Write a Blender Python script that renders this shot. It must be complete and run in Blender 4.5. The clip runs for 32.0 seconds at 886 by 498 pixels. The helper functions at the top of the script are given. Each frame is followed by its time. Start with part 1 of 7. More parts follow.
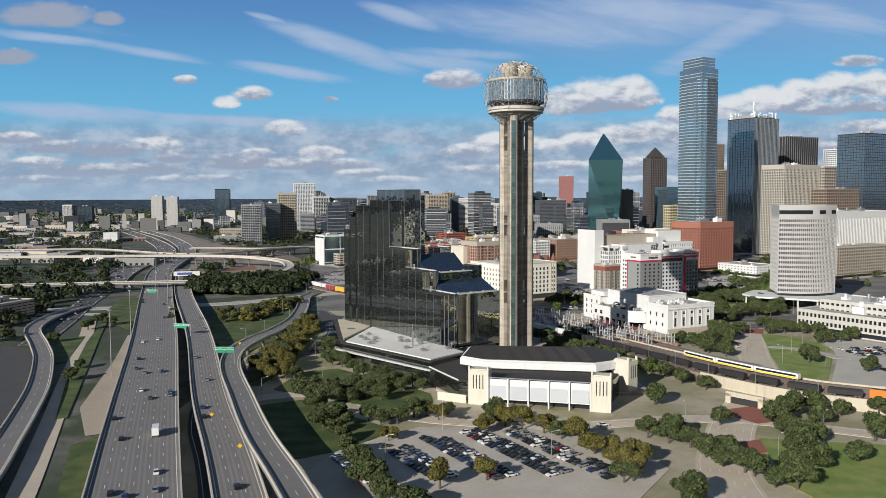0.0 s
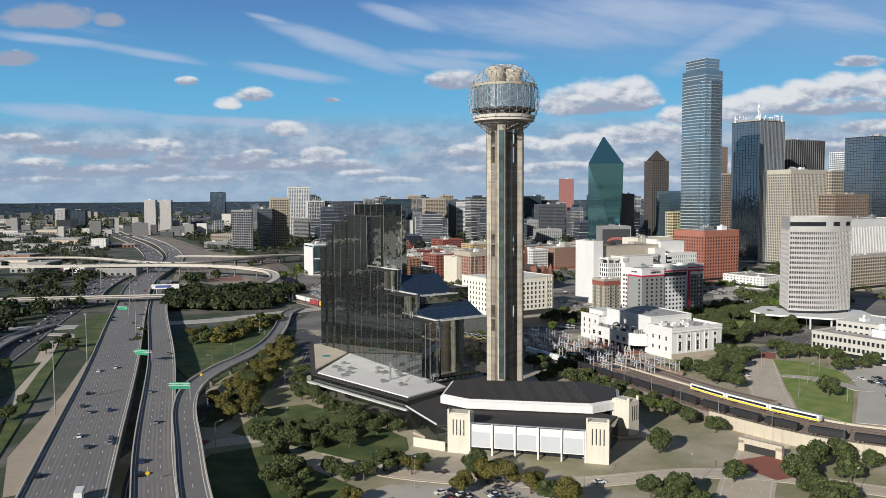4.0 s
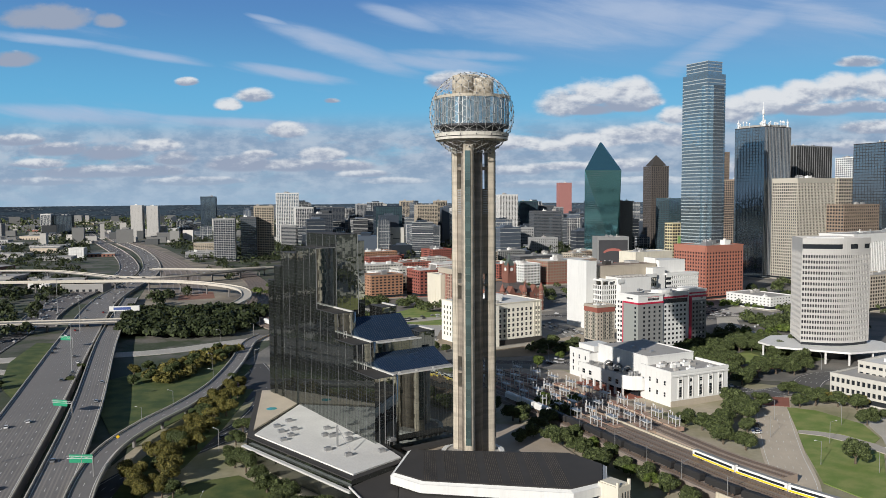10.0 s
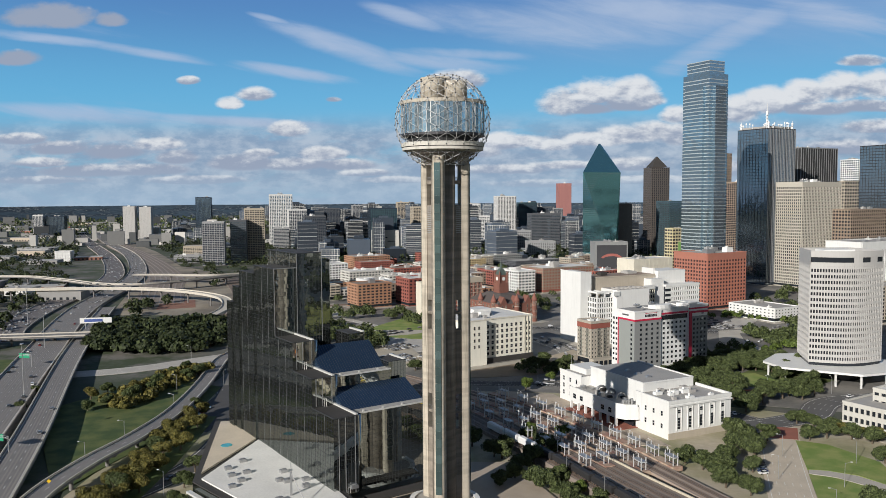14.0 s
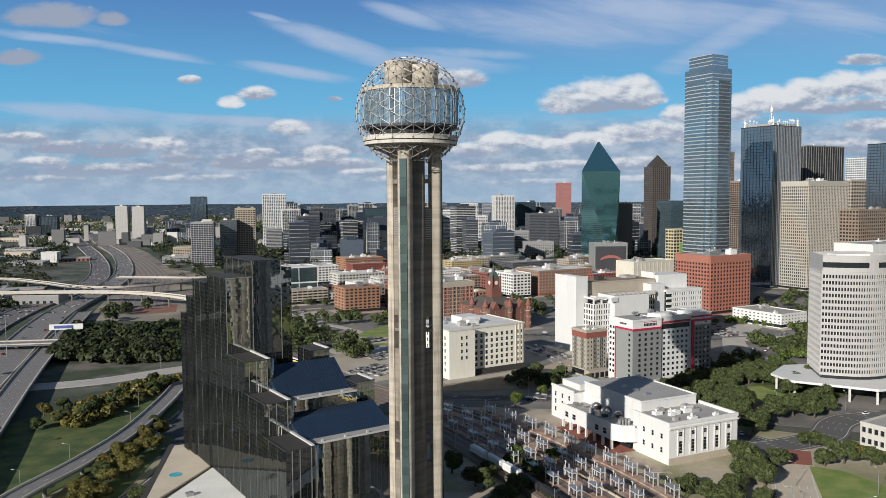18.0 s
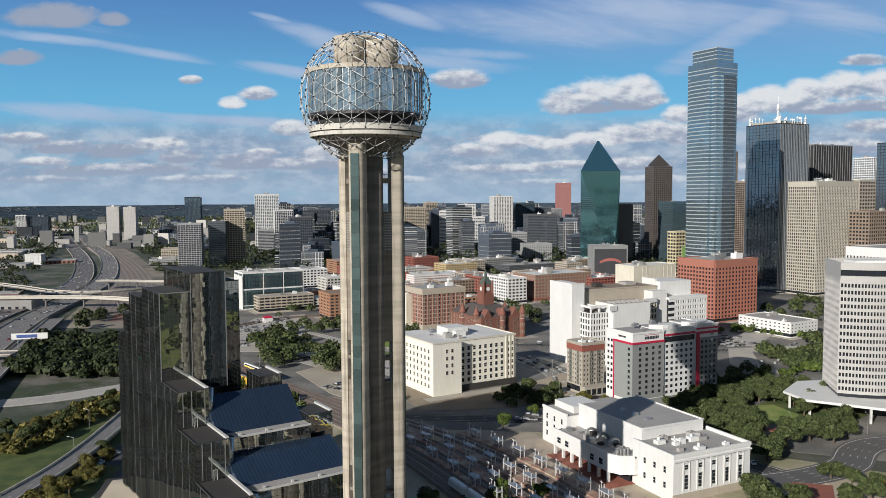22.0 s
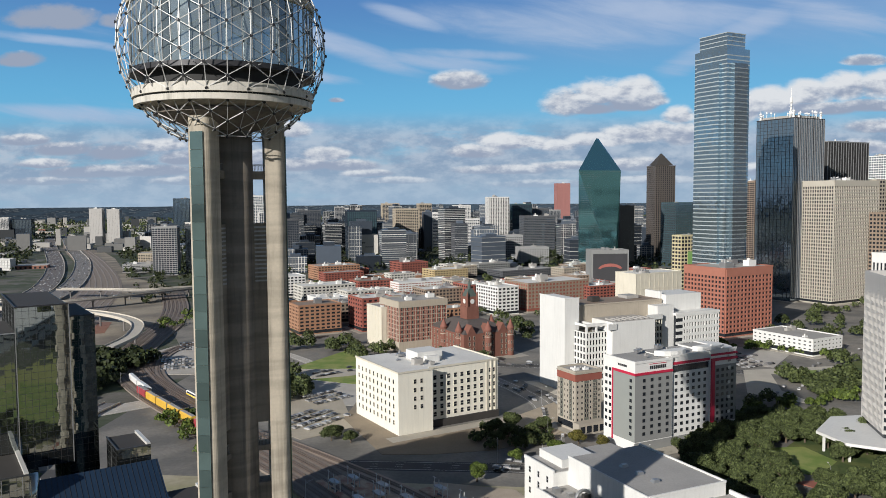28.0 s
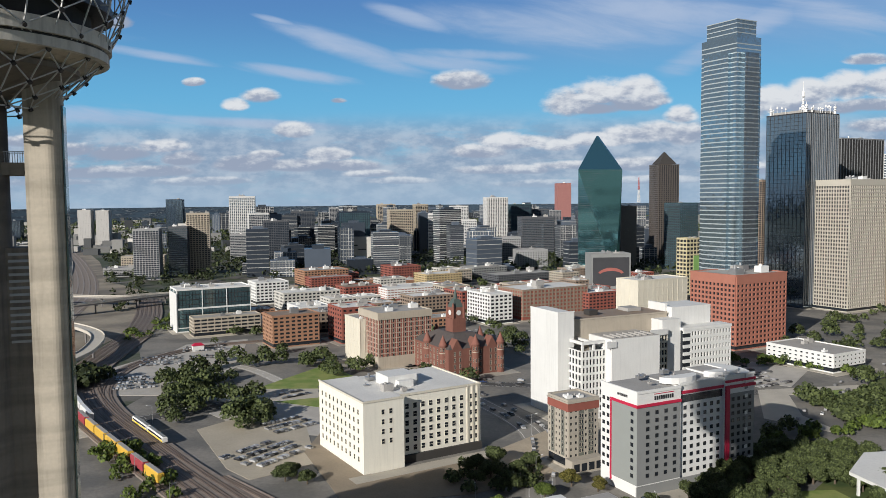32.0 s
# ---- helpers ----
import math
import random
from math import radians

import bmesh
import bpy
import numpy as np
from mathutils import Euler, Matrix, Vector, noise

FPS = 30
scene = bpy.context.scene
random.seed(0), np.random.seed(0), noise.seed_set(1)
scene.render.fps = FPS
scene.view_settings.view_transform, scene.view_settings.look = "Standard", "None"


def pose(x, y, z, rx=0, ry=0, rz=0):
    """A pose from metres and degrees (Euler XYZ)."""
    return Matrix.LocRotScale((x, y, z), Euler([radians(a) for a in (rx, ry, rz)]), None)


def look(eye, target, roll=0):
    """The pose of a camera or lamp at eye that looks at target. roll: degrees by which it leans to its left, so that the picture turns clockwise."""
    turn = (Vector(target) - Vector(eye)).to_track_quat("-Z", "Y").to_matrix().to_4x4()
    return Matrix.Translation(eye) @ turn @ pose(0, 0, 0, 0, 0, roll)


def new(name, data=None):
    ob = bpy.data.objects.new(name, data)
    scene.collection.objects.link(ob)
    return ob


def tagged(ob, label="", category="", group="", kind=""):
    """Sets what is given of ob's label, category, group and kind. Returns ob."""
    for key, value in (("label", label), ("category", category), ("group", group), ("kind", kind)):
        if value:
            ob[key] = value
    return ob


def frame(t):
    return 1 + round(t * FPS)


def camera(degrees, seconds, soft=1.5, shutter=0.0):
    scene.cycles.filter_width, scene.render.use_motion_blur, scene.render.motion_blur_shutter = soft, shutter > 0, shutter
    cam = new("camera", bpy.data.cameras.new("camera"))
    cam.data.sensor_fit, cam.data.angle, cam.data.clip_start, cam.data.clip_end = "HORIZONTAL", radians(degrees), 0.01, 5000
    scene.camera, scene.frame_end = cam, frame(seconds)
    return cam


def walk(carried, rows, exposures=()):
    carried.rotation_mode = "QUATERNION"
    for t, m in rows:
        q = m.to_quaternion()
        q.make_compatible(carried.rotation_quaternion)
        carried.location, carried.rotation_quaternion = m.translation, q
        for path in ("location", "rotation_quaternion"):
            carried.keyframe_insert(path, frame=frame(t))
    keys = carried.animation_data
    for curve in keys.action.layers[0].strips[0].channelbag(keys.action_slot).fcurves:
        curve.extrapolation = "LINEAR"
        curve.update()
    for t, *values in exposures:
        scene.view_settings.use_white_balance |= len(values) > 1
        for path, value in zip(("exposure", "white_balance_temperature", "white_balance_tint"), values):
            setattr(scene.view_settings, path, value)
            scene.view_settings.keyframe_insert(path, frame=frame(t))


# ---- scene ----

━━━━━━━━━━━━━━━━━━━━

▶ _Short task_: The listing above needs to be output again exactly. Don't include the pictures.

▶ _Final result_:
Write a Blender Python script that renders this shot. It must be complete and run in Blender 4.5. The clip runs for 32.0 seconds at 886 by 498 pixels. The helper functions at the top of the script are given. Each frame is followed by its time. Start with part 1 of 7. More parts follow.
0.0 s
4.0 s
10.0 s
14.0 s
18.0 s
22.0 s
28.0 s
32.0 s
# ---- helpers ----
import math
import random
from math import radians

import bmesh
import bpy
import numpy as np
from mathutils import Euler, Matrix, Vector, noise

FPS = 30
scene = bpy.context.scene
random.seed(0), np.random.seed(0), noise.seed_set(1)
scene.render.fps = FPS
scene.view_settings.view_transform, scene.view_settings.look = "Standard", "None"


def pose(x, y, z, rx=0, ry=0, rz=0):
    """A pose from metres and degrees (Euler XYZ)."""
    return Matrix.LocRotScale((x, y, z), Euler([radians(a) for a in (rx, ry, rz)]), None)


def look(eye, target, roll=0):
    """The pose of a camera or lamp at eye that looks at target. roll: degrees by which it leans to its left, so that the picture turns clockwise."""
    turn = (Vector(target) - Vector(eye)).to_track_quat("-Z", "Y").to_matrix().to_4x4()
    return Matrix.Translation(eye) @ turn @ pose(0, 0, 0, 0, 0, roll)


def new(name, data=None):
    ob = bpy.data.objects.new(name, data)
    scene.collection.objects.link(ob)
    return ob


def tagged(ob, label="", category="", group="", kind=""):
    """Sets what is given of ob's label, category, group and kind. Returns ob."""
    for key, value in (("label", label), ("category", category), ("group", group), ("kind", kind)):
        if value:
            ob[key] = value
    return ob


def frame(t):
    return 1 + round(t * FPS)


def camera(degrees, seconds, soft=1.5, shutter=0.0):
    scene.cycles.filter_width, scene.render.use_motion_blur, scene.render.motion_blur_shutter = soft, shutter > 0, shutter
    cam = new("camera", bpy.data.cameras.new("camera"))
    cam.data.sensor_fit, cam.data.angle, cam.data.clip_start, cam.data.clip_end = "HORIZONTAL", radians(degrees), 0.01, 5000
    scene.camera, scene.frame_end = cam, frame(seconds)
    return cam


def walk(carried, rows, exposures=()):
    carried.rotation_mode = "QUATERNION"
    for t, m in rows:
        q = m.to_quaternion()
        q.make_compatible(carried.rotation_quaternion)
        carried.location, carried.rotation_quaternion = m.translation, q
        for path in ("location", "rotation_quaternion"):
            carried.keyframe_insert(path, frame=frame(t))
    keys = carried.animation_data
    for curve in keys.action.layers[0].strips[0].channelbag(keys.action_slot).fcurves:
        curve.extrapolation = "LINEAR"
        curve.update()
    for t, *values in exposures:
        scene.view_settings.use_white_balance |= len(values) > 1
        for path, value in zip(("exposure", "white_balance_temperature", "white_balance_tint"), values):
            setattr(scene.view_settings, path, value)
            scene.view_settings.keyframe_insert(path, frame=frame(t))


# ---- scene ----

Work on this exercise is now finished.